Experienced lead managers Tanguy le Saout and Cosimo Marasciulo have worked together at Pioneer for almost 15 years and have led this strategy since inception. Their approach is based on a number of diversified strategies (ranging from duration positioning to momentum, volatility, inflation and marginal foreign currency exposure), whose contribution to the overall portfolio depends on the team’s macro scenario. 

In 2014, as interest rates trended lower, the fund benefitted from longer duration positioning compared to peers. Against its benchmark, the main positive contributors were exposure to quasi-sovereign bonds and interest rate positioning in Scandinavia (long 2-year Swedish rates). 

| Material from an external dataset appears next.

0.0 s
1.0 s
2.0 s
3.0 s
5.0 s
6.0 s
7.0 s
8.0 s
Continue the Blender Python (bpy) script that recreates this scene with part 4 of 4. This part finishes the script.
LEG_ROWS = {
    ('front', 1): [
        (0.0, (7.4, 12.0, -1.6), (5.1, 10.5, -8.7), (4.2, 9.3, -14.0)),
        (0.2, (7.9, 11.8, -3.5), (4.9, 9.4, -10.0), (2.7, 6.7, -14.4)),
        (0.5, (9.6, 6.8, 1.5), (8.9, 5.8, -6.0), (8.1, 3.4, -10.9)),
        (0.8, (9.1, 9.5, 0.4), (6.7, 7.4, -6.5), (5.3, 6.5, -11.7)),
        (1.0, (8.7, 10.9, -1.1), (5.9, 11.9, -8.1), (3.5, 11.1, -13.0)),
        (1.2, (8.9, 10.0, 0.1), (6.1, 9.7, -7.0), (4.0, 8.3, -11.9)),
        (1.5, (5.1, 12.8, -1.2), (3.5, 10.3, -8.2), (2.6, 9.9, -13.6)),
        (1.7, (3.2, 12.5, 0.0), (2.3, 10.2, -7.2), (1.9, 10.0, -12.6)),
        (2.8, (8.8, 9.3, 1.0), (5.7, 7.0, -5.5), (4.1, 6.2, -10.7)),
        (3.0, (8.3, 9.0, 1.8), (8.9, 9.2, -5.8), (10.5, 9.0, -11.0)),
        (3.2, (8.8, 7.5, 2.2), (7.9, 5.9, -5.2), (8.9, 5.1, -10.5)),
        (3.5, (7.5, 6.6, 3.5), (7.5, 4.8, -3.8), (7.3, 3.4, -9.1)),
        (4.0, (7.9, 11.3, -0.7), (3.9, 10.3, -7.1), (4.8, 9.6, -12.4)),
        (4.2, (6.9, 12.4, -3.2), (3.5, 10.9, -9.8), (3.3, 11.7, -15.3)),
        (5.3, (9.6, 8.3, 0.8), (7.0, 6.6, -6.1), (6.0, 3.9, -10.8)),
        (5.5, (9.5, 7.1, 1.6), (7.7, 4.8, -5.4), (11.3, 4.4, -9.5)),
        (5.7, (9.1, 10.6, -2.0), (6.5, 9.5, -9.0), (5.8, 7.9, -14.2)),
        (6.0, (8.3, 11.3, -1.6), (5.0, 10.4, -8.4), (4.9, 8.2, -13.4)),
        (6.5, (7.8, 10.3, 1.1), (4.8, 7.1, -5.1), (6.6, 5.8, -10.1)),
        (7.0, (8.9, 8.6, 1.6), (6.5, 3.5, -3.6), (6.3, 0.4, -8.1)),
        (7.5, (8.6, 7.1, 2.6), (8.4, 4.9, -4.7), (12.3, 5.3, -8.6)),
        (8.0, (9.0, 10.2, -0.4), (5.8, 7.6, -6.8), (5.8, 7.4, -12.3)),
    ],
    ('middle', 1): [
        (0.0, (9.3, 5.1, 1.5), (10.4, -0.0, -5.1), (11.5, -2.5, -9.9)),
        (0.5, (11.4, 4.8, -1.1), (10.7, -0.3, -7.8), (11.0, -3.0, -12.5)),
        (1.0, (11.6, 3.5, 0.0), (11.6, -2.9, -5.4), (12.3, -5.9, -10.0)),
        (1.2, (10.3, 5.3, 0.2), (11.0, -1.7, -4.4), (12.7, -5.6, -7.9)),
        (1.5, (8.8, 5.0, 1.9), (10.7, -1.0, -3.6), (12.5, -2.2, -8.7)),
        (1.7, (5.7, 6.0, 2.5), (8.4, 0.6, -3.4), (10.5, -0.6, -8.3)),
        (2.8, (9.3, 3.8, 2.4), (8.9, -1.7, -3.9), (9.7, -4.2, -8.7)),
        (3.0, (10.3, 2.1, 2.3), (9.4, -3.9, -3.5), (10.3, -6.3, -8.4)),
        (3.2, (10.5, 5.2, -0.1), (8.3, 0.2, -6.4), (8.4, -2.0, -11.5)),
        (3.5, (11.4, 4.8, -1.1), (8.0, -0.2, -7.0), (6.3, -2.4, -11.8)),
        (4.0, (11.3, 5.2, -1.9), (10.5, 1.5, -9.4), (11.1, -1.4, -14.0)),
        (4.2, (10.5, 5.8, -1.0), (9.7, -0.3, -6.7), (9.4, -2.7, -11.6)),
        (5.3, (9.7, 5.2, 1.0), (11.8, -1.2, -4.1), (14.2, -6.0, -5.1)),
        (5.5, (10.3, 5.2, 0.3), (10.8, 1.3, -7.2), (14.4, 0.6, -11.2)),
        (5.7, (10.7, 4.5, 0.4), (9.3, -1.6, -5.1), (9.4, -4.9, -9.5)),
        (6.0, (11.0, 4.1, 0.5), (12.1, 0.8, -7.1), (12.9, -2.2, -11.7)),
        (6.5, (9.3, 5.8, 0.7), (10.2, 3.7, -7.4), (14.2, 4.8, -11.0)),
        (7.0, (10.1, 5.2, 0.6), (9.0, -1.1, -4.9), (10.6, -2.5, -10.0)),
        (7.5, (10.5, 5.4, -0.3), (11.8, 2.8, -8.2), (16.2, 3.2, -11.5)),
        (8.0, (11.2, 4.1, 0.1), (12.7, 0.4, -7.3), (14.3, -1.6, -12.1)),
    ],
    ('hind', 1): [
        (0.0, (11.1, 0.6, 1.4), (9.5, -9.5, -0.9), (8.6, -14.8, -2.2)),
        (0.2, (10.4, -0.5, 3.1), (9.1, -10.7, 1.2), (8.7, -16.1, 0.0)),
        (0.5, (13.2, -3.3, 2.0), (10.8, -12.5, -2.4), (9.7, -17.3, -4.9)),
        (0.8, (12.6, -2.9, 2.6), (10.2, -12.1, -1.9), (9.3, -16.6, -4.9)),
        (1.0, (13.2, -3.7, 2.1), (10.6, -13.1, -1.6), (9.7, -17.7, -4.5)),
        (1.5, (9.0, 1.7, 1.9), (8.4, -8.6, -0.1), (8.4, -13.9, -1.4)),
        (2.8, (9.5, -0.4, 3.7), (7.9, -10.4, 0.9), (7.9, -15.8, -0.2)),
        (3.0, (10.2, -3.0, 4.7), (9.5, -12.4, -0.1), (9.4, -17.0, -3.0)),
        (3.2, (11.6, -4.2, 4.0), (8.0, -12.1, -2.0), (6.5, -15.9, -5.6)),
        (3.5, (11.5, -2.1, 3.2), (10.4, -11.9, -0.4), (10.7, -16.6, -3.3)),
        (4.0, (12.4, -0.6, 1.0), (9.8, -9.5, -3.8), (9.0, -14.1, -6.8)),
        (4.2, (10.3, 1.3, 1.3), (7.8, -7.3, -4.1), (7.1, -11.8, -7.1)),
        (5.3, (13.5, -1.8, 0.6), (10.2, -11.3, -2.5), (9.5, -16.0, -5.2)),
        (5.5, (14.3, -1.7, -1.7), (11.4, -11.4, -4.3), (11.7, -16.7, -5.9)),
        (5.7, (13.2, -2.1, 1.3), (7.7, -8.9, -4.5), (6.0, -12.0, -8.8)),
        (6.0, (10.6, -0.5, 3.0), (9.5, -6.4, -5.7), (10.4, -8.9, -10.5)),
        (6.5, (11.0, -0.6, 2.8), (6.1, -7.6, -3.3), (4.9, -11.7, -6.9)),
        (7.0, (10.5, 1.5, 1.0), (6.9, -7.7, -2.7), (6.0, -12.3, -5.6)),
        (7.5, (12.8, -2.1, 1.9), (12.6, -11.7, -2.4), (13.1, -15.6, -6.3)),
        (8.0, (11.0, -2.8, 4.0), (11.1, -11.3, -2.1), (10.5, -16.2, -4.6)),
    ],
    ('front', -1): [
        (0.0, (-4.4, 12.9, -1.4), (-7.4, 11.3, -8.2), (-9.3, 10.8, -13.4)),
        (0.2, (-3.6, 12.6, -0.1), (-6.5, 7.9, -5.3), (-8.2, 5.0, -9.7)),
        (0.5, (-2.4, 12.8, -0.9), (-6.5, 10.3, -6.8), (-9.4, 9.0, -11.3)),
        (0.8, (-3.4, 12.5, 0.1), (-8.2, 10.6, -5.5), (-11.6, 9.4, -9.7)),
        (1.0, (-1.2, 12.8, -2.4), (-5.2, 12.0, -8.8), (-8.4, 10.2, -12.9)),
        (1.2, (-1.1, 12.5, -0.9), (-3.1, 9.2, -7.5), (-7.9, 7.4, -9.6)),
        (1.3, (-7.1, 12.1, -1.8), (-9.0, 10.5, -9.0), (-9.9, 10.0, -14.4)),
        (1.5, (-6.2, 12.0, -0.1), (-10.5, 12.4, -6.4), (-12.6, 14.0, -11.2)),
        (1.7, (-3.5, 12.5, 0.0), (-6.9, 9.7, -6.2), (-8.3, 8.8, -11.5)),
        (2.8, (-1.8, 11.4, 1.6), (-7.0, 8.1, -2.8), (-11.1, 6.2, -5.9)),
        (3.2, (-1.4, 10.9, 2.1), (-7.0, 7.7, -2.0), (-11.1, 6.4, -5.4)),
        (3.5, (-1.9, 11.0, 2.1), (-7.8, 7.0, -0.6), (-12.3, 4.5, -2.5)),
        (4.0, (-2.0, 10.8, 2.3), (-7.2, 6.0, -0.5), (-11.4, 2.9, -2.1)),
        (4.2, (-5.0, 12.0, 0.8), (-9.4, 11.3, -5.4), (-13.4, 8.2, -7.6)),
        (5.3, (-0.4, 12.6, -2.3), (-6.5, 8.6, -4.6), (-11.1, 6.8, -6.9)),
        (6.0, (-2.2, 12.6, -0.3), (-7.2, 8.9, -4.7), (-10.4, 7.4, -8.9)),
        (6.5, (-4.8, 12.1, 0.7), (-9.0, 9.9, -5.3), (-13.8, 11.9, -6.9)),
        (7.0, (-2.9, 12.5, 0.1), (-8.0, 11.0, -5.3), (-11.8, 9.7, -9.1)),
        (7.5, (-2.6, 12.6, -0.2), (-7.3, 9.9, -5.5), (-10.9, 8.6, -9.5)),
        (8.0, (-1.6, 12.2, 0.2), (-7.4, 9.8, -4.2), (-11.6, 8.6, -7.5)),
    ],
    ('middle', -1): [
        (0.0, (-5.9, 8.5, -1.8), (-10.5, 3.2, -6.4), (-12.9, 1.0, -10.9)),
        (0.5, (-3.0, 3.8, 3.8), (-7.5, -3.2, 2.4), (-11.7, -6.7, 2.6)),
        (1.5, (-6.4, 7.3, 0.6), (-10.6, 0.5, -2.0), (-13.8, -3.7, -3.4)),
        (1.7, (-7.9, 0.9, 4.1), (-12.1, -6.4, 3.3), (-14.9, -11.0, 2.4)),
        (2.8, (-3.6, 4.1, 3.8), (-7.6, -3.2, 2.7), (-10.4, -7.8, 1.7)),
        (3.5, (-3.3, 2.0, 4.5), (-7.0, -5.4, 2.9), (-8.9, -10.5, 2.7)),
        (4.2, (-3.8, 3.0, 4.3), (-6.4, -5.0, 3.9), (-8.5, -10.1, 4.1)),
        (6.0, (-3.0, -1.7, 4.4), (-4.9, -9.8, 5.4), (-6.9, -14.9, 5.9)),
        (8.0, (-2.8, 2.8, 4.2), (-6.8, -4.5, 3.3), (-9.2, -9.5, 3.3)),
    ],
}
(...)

Candriam Bonds Euro, which holds a Morningstar Analyst Rating of Neutral, also outperformed 70 per cent of peers in 2014. The fund benefitted from fairly aggressive country allocation in the sovereign bond pocket, overweight on Italian and Spanish government bonds. The strategy is managed through a collegial approach by Candriam’s global bond team, led since 2013 by Nicolas Forest. Despite recent team changes, it is reasonably stable and of sufficient size. 

However, we do not believe this fund has an edge over competitors, either in terms of team or process. Long-term results have also been middling, as the fund has performed in line with the category on a risk-adjusted basis, but lagged its benchmark index over three and five years up to the end of February 2015.